Os fãs do Guia do Mochileiro das Galáxias, clássico de Douglas Adams estão me corrigindo agora. Afinal, no seu livro mais famoso, perguntam a um supercomputador, o Pensamento Profundo, qual é essa resposta para a vida, o universo e tudo mais, e ele, após calcular por 7,5 milhões de anos, responde que é 42! Então de onde eu tirei a ideia de que a resposta é 44?

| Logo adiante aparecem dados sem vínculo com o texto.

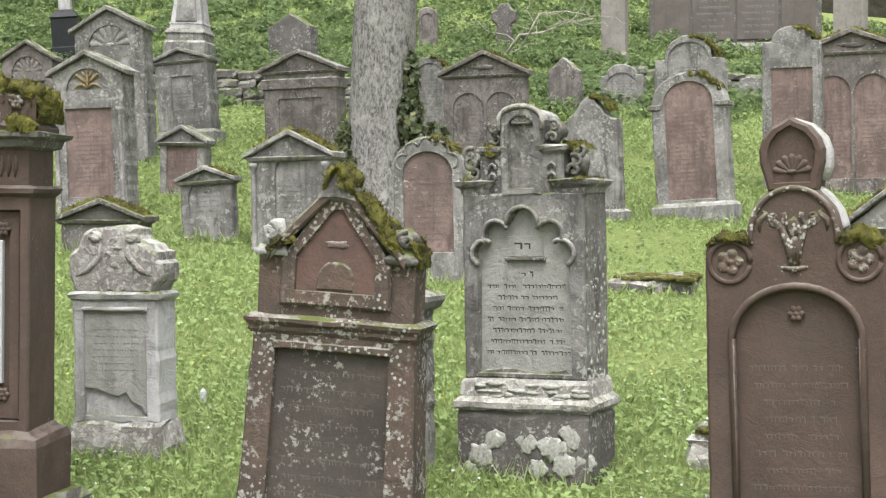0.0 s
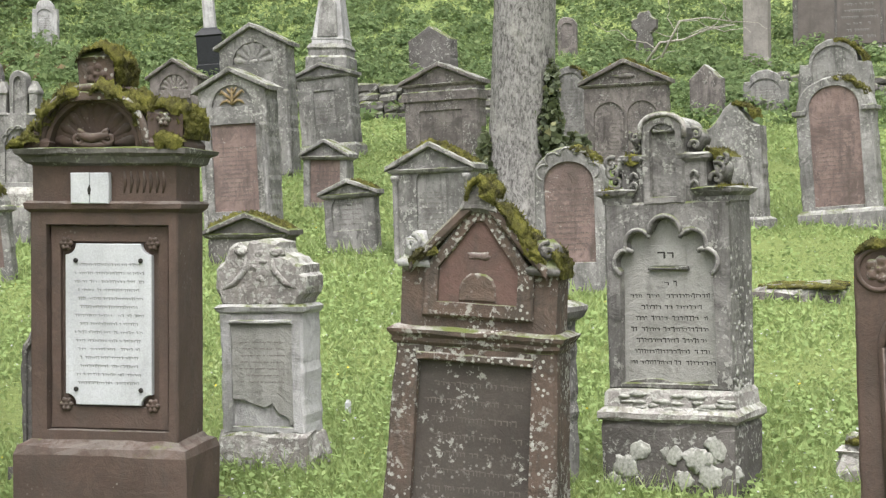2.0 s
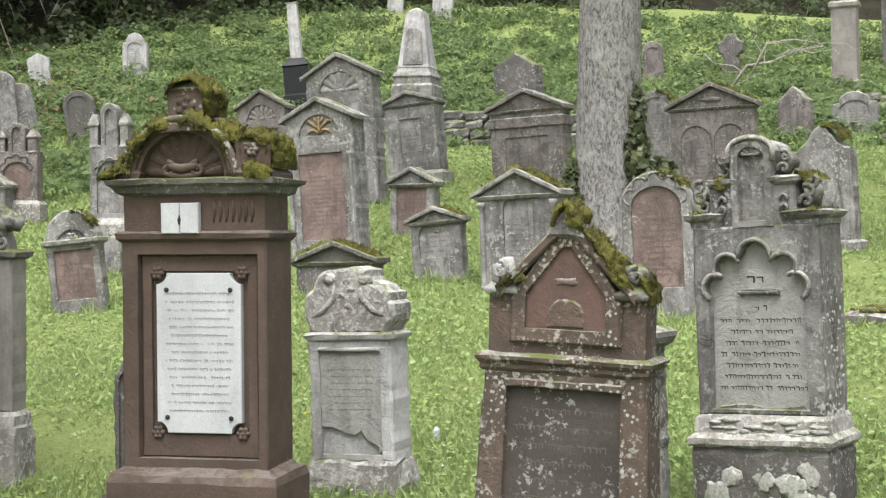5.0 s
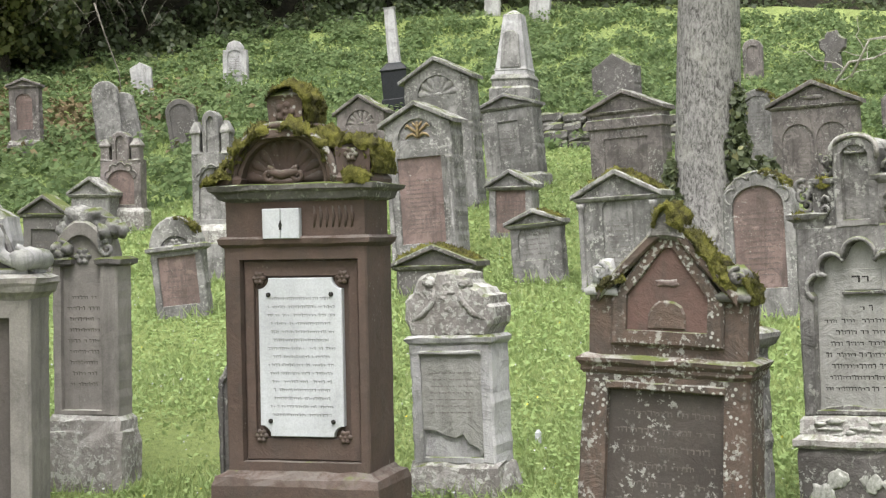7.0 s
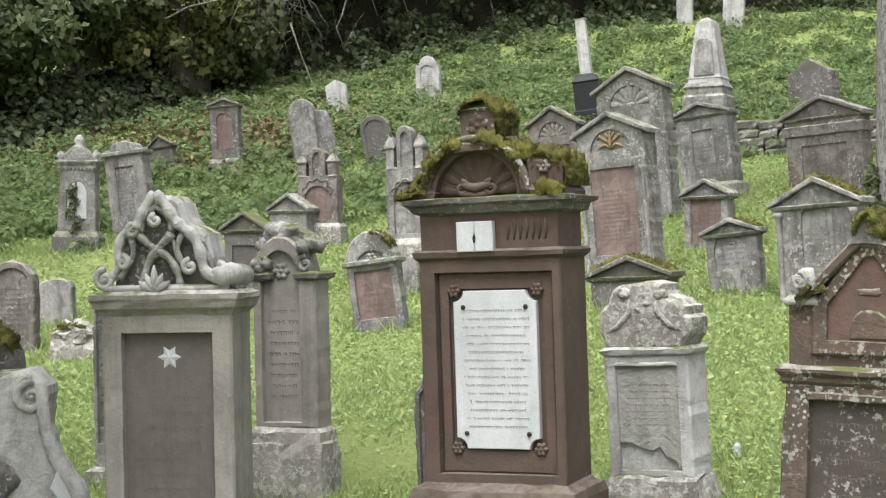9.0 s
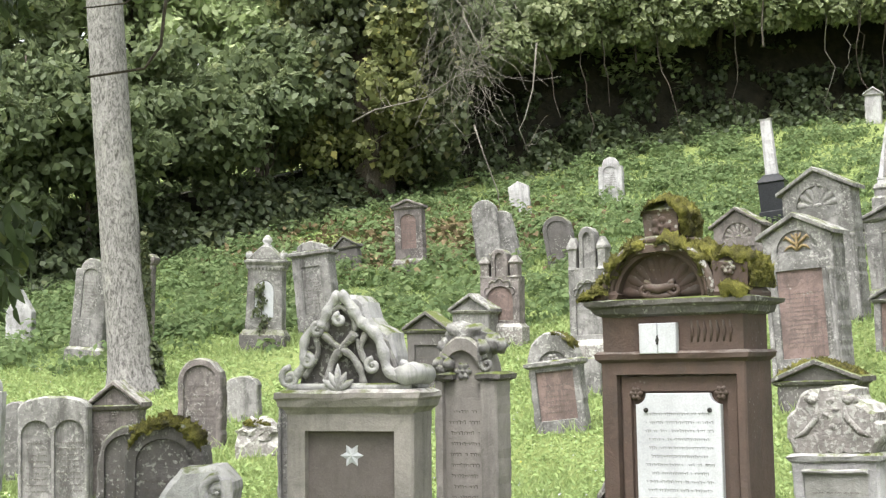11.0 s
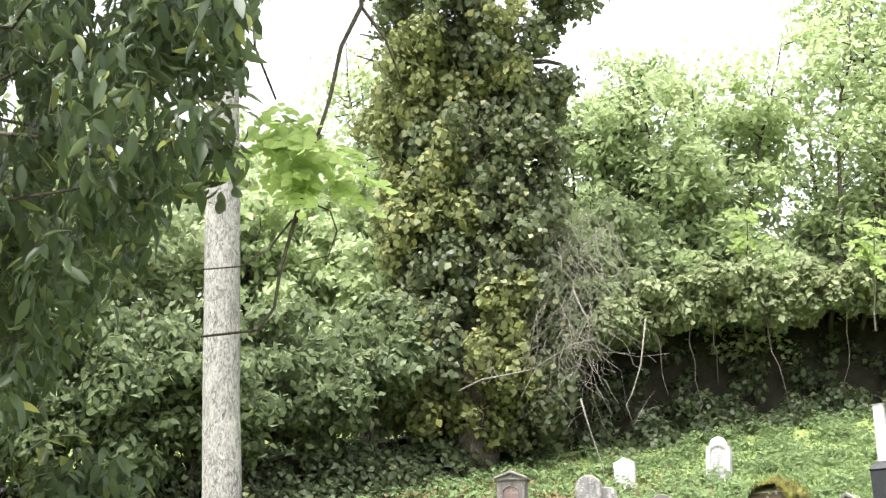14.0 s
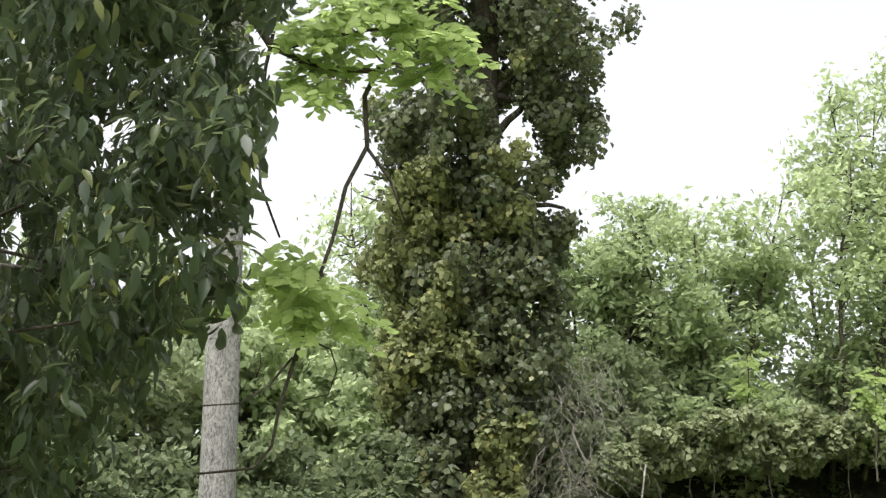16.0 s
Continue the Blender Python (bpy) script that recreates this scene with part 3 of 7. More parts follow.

Muitos de nós autistas aprendemos desde cedo a tentar nos encaixar em comportamentos tidos como normais. A esse método de fingir um sentimento ou uma reação, chamamos de masking, ou mascaramento em português. Esse é um comportamento prejudicial, pois apenas fingimos que estamos bem, quando por dentro estamos muito mal. Com o tempo, esses sentimentos sufocados vão ficando mais fortes e intensos e vamos ficando extremamente sobrecarregados. Alguns tem o meltdown, ou em português, explosão, pois esses sentimentos transbordam com força, causando crises de choro, agressividade, gritos. Outros tem o shutdown, ou implosão, que é uma crise para dentro, é como se a gente se desconectasse do mundo exterior e não tivesse domínio nem sobre nosso próprio corpo ou mente.
Conforme vão ficando adultos, os autistas sem diagnóstico vão tendo cada vez mais crises como essas. Até que alguns conseguem a resposta: Sou Autista! Logo ao entrar nas comunidades, conhecem esses conceitos que expliquei acima, masking, shutdown, meltdown. Também vão descobrindo algumas características típicas do autismo com a rigidez cognitiva que acarreta uma baixa tolerância a frustração e um excesso de apego a rotinas. E, decidem, de forma bem acertada, não mais fazer masking.
Essa também é uma tendência dos autistas. Temos dificuldade de achar um meio termo, ou é 8 ou 80!
Só que quanto mais perto do meio termo, do 44, a gente chegar, mais vamos ter qualidade de vida.
De forma nenhuma estou recomendando o mascaramento das suas emoções, mas a gente não pode confundir o masking com gerenciamento emocional.
O mascaramento serve somente para quem está do lado de fora. Você está sofrendo, mas finge que está tudo bem. Mas também, sofrer por dentro e distribuir patadas e agressividade a todos em volta e exigir que elas continuem te tratando bem e sendo receptivas e empáticas porque é dever delas te incluir, também não é o caminho. Nas duas opções você continua sofrendo e perdendo cada vez mais qualidade de vida. Então qual o caminho? Qual seria o 44?
Eu tenho uma baixa tolerância a frustração. Eu imagino o cenário na minha cabeça e se ele não sai como o planejado isso me abala. Uma coisa simples, como comprar uma marca de biscoito específica e não encontrar no supermercado me fazia entrar em crise imediata. Eu até perdia o rumo de casa. Ficava extremamente agressiva com as pessoas. Eram no mínimo 3 dias de crises, angústias, ansiedade. Porém, eu percebi que isso me fazia mal, e comecei a trabalhar em terapia. Fui aprendendo técnicas para gerenciar minhas expectativas. No caso do supermercado, não vou mais comprar uma coisa específica, eu sempre escolho mentalmente 3 produtos que eu quero e internalizo que se não tiver o primeiro da lista eu compro os outros 2. Pois mesmo perdendo o produto que eu queria mais, eu tenho a impressão que continuo ganhando. Óbvio que ainda sinto um desconforto grande, mas como eu já decidi antes o que fazer, consigo gerenciar minhas emoções e sem precisar mascarar que estou desconfortável.
A diferença entre gerenciar emoções e o masking está no objetivo. O objetivo da terapia para autistas é aumentar a nossa qualidade de vida, diminuindo as nossas crises e nos ensinando a lidar com as situações do dia a dia.